Here it is: number 26. It's appropriate that it's the third in the Last Policeman trilogy written by Ben Winters, since his class was the first writing class I took in years, back just last winter. I started #Read26Indy by reading the first in this trilogy, and I think they really get better as they go along.

It's impossible to write about the third in a trilogy without giving some things away, so if you're planning on reading this trilogy and you want to be completely surprised, you should probably close your web page now, even though I won't give away the ending of this particular novel.
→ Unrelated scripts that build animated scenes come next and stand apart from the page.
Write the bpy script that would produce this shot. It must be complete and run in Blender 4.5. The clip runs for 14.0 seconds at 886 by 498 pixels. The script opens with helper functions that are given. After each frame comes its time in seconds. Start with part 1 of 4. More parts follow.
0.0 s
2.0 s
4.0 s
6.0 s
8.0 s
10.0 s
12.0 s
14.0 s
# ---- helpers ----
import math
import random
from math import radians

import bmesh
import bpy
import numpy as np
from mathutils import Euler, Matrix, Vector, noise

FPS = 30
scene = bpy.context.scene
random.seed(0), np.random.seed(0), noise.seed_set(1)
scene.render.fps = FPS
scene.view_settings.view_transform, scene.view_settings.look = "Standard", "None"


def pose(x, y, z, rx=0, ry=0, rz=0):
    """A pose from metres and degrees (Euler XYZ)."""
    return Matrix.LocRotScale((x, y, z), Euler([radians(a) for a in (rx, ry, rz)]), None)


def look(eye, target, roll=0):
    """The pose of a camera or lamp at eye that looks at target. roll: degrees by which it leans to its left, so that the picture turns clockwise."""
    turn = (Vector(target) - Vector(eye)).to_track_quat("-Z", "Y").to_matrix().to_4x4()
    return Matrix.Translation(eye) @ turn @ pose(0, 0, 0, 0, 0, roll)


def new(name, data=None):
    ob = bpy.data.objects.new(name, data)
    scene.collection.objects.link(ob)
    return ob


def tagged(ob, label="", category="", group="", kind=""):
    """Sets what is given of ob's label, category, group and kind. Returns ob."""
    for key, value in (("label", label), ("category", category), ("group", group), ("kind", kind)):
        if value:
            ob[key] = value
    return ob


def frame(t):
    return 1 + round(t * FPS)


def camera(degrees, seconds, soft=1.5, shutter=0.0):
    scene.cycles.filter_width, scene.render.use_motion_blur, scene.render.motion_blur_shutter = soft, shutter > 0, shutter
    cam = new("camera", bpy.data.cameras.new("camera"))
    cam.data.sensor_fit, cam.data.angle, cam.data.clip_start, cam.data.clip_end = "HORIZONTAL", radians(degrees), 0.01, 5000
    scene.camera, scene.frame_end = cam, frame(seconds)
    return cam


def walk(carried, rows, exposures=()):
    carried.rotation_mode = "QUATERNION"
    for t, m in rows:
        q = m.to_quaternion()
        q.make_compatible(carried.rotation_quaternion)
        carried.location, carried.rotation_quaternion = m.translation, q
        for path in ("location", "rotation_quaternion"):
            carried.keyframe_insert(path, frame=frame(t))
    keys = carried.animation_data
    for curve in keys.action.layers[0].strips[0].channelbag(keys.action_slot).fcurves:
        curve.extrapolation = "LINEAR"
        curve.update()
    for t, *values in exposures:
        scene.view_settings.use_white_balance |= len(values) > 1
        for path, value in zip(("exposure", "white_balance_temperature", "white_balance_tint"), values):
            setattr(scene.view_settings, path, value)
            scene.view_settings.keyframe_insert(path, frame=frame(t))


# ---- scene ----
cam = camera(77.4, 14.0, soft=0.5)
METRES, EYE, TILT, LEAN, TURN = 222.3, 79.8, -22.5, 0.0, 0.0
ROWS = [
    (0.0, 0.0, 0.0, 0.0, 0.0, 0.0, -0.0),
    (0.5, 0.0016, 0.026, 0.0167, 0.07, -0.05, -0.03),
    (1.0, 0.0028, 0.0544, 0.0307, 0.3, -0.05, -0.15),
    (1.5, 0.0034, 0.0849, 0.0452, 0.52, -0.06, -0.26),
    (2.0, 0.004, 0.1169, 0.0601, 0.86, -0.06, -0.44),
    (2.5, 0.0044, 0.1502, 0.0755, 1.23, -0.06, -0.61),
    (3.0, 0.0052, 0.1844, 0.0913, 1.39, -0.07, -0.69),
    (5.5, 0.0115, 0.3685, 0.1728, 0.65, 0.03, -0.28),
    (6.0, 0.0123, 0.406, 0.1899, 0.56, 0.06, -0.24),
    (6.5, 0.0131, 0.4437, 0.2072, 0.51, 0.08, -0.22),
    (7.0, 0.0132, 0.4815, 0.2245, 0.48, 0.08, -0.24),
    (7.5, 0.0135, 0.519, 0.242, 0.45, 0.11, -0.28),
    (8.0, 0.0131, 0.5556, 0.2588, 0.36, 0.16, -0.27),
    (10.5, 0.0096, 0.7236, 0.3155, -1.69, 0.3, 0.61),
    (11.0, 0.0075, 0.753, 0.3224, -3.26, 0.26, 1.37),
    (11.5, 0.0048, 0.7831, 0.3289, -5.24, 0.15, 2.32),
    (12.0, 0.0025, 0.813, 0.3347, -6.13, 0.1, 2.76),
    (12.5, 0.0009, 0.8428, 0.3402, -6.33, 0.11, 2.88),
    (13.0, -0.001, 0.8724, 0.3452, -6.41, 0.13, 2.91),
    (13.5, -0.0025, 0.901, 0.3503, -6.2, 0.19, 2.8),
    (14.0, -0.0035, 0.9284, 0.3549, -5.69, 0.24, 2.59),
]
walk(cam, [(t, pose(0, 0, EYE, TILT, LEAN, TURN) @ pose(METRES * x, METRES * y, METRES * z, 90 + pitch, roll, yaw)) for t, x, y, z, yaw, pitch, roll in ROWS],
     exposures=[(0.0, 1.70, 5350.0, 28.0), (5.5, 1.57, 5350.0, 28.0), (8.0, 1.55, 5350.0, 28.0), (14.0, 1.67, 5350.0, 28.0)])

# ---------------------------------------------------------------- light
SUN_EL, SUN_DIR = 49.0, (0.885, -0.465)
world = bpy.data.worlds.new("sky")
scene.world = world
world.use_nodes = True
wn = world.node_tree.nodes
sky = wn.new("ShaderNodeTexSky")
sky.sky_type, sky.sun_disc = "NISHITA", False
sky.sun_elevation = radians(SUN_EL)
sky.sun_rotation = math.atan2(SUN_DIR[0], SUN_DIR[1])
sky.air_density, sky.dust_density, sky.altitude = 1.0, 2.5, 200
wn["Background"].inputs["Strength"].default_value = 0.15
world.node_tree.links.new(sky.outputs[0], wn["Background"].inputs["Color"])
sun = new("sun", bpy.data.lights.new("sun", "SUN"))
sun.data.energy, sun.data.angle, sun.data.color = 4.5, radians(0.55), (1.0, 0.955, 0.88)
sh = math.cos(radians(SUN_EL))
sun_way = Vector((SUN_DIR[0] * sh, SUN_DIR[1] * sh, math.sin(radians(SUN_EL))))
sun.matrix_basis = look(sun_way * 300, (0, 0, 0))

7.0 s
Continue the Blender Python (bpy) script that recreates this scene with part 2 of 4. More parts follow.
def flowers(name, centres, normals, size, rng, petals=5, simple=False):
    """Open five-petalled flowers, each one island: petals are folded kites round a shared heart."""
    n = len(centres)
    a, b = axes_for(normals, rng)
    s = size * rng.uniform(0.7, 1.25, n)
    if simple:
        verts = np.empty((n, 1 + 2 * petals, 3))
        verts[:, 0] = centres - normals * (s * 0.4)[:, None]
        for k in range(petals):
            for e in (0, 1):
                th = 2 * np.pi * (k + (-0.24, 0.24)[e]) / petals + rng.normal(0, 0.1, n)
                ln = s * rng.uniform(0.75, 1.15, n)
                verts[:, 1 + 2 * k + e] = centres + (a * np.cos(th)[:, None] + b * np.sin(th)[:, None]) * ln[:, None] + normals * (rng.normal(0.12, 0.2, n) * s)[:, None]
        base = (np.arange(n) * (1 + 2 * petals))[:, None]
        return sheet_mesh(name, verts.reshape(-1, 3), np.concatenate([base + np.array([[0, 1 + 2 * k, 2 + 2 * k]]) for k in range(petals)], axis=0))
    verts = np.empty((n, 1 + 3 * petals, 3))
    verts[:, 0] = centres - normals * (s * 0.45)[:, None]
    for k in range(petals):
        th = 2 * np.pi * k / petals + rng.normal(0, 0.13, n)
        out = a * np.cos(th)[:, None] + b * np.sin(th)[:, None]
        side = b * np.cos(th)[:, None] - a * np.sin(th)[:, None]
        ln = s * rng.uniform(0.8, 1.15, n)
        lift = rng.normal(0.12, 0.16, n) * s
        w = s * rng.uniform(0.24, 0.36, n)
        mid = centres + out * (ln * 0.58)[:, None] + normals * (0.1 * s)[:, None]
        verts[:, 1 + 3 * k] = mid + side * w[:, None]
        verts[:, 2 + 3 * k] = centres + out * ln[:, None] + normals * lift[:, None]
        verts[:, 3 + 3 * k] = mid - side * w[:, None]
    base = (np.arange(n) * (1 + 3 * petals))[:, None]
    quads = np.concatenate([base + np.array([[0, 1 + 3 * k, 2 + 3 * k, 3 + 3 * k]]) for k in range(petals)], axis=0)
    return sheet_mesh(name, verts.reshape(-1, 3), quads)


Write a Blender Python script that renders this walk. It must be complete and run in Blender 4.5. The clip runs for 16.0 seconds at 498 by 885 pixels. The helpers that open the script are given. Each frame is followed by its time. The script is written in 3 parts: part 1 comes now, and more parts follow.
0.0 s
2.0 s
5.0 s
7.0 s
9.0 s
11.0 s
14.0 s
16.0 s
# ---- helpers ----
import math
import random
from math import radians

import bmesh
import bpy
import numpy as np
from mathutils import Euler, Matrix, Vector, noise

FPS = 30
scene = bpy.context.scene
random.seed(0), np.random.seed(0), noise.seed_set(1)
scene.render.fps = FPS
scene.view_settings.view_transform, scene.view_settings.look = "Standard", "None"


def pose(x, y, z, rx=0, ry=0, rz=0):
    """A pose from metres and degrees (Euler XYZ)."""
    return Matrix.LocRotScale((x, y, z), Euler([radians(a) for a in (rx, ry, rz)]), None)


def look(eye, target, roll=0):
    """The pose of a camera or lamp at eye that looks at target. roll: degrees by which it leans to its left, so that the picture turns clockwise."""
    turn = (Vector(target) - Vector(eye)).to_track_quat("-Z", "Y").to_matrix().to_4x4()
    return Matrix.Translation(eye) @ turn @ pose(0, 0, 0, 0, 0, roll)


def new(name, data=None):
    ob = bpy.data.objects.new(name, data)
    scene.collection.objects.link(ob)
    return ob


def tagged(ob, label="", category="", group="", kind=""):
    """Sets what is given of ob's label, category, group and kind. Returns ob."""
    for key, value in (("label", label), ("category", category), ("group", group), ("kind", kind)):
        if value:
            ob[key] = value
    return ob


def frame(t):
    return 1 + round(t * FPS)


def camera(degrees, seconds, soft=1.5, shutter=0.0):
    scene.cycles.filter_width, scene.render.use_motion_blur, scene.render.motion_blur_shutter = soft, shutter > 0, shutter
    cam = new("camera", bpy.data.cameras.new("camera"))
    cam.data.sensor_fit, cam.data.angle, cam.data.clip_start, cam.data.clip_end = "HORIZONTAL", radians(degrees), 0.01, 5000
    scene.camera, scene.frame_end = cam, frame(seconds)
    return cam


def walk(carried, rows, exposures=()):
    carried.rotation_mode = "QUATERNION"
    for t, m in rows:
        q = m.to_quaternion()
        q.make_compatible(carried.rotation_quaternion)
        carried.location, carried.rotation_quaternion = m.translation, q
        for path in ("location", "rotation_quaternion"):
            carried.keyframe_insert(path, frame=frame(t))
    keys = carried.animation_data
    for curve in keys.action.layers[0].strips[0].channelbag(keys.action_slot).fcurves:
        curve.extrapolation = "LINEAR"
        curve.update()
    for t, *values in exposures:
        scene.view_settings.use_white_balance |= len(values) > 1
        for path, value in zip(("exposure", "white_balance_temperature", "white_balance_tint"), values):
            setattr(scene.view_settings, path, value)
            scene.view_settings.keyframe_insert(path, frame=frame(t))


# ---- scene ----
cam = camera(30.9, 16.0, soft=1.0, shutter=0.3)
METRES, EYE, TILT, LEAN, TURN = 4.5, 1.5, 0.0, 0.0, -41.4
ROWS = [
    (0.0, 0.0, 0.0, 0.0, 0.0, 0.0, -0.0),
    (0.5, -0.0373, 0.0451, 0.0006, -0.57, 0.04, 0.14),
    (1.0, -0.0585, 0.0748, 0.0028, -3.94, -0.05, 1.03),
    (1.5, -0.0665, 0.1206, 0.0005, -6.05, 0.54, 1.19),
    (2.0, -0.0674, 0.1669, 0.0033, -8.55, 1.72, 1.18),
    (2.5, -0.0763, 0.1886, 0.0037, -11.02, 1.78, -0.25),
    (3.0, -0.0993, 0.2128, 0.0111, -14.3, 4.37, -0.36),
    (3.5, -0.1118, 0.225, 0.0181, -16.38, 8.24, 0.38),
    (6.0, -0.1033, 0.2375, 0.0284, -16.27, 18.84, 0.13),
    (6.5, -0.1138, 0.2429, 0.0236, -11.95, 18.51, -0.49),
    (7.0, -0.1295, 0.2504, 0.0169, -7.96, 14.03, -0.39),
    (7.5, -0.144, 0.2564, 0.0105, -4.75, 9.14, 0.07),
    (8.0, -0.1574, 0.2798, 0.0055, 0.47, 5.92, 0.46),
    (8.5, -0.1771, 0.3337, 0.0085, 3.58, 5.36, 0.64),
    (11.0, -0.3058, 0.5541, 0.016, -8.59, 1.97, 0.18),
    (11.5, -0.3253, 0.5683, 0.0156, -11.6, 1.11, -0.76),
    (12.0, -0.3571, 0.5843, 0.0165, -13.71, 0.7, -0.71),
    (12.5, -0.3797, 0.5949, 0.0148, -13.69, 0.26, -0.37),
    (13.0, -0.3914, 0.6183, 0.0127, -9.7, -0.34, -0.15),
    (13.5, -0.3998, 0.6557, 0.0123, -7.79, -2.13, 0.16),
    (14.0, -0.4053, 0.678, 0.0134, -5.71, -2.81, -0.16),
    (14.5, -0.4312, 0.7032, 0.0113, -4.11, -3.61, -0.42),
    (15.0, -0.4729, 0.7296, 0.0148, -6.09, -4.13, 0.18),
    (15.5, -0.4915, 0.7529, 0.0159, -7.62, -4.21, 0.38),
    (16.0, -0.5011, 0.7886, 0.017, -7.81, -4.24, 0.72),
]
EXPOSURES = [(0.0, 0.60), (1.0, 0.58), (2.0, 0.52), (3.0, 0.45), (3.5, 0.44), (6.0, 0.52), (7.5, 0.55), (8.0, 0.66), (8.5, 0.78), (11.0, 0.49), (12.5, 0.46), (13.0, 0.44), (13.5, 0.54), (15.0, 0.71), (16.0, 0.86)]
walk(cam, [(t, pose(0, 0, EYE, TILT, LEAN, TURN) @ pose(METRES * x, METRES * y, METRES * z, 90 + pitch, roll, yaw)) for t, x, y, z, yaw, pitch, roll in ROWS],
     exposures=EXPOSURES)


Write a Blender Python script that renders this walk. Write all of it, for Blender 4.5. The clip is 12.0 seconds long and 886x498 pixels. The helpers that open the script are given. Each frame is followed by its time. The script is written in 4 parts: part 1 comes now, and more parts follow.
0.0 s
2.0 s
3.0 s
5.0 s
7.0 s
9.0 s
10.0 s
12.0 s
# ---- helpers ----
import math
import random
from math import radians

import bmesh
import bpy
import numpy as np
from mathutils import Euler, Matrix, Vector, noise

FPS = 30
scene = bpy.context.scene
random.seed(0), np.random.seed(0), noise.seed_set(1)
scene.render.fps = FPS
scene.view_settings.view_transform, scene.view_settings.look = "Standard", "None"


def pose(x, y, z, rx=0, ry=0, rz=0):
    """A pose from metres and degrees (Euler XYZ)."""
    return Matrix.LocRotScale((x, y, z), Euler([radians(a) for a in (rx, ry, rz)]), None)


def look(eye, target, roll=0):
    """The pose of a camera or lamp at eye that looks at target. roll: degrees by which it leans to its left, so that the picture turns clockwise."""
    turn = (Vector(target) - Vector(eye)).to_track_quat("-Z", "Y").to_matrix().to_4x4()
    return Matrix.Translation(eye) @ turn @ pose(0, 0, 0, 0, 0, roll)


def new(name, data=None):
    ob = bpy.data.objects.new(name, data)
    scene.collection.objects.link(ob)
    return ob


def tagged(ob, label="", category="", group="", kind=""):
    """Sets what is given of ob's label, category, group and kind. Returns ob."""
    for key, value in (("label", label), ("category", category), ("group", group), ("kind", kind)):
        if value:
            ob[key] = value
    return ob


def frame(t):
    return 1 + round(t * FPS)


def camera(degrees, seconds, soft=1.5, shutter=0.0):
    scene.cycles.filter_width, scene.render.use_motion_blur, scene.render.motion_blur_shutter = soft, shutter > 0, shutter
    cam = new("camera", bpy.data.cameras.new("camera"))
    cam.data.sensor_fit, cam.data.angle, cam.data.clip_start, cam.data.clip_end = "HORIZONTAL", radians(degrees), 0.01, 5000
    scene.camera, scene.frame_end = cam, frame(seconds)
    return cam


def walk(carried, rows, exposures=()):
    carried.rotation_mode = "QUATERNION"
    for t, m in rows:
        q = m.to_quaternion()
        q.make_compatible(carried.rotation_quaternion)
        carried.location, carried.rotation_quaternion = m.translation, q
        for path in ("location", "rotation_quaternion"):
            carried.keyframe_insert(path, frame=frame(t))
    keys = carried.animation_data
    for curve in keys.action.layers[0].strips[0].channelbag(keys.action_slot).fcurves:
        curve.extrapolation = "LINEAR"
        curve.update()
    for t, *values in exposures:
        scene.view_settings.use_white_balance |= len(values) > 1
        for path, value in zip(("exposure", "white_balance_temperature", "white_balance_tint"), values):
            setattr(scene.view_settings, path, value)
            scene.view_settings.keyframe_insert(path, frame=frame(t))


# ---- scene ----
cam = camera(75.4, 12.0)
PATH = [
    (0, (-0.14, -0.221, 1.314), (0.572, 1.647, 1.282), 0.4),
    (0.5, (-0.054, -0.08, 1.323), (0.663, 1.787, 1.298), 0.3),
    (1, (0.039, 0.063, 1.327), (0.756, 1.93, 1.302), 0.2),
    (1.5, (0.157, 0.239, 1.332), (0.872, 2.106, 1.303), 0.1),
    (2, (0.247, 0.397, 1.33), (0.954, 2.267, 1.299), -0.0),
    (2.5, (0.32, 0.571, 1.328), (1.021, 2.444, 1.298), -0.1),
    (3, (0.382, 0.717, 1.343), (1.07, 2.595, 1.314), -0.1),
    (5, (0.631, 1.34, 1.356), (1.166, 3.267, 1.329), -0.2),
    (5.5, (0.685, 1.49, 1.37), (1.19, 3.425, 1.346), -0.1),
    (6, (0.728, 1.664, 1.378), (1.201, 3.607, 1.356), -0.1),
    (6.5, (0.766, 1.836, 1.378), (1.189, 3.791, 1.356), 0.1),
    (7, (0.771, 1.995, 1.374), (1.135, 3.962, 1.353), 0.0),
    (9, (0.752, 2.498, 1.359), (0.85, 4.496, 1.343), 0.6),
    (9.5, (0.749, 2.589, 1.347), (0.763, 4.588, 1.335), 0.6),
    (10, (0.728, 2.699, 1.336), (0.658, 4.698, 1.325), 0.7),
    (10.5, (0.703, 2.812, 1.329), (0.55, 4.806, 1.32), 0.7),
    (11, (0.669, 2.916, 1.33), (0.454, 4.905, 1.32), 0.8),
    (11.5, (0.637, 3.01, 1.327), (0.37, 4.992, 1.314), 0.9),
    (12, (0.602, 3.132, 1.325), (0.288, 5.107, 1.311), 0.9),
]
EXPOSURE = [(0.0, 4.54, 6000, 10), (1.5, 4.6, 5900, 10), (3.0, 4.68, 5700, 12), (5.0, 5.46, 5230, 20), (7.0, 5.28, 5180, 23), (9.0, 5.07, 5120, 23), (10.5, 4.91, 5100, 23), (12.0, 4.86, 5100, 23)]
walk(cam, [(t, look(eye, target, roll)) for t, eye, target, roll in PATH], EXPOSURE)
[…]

We're back with our protagonist and hero, Hank Palace, who was a young policeman promoted up to detective after it was announced that an asteroid is going to hit the earth and probably will kill everyone on it. That's what makes the book unique - it's a micro-level tale. It's not about stopping the asteroid and saving the planet, though the book hints about that just enough to make you think that maybe it's going to change course and become some action hero Armageddon story. It's about Palace, who has been let go from his job along with many others, dealing with the impending catastrophe by trying to impose some sort of order, in some small way. Palace's little sister Nico is part of an underground group that believes they are privy to secret information about a way to stop the asteroid. Palace thinks the idea is idiotic, but he loves his sister. This third installment in the trilogy has Palace trying to find his sister, with less than a week until impact. He has two sidekicks - a little dog and a thief named Cortez.

This is the book where I realized that Palace is just as lost as everyone else. Before it seemed like he was being noble, trying to solve crimes when no one else cared. But in this book it becomes clear that everything is falling apart around him and the only thing keeping him sane is to follow the clues to find his sister. He has no real plans about what he'll do once he finds her. It's the journey that keeps him going.

I won't talk about the ending, but it felt right. I worried that at the last minute Winters would throw in some big hollywood ending, but he stayed true to his character. This was the first one of the three books that had me reading late into the night when I should have been asleep, and thus it was a fitting finish to my year of reading. I recommend reading this trilogy, and I think the kindle version of the first novel is on sale at Amazon right now though I don't know for how long - or support local and go get the books from Indy Reads Books instead.

That's it for my year of reading, but I feel happy about hitting that arbitrary 26 book goal. Finishing a goal right before the deadline, that's the stuff. Happy New Year everyone.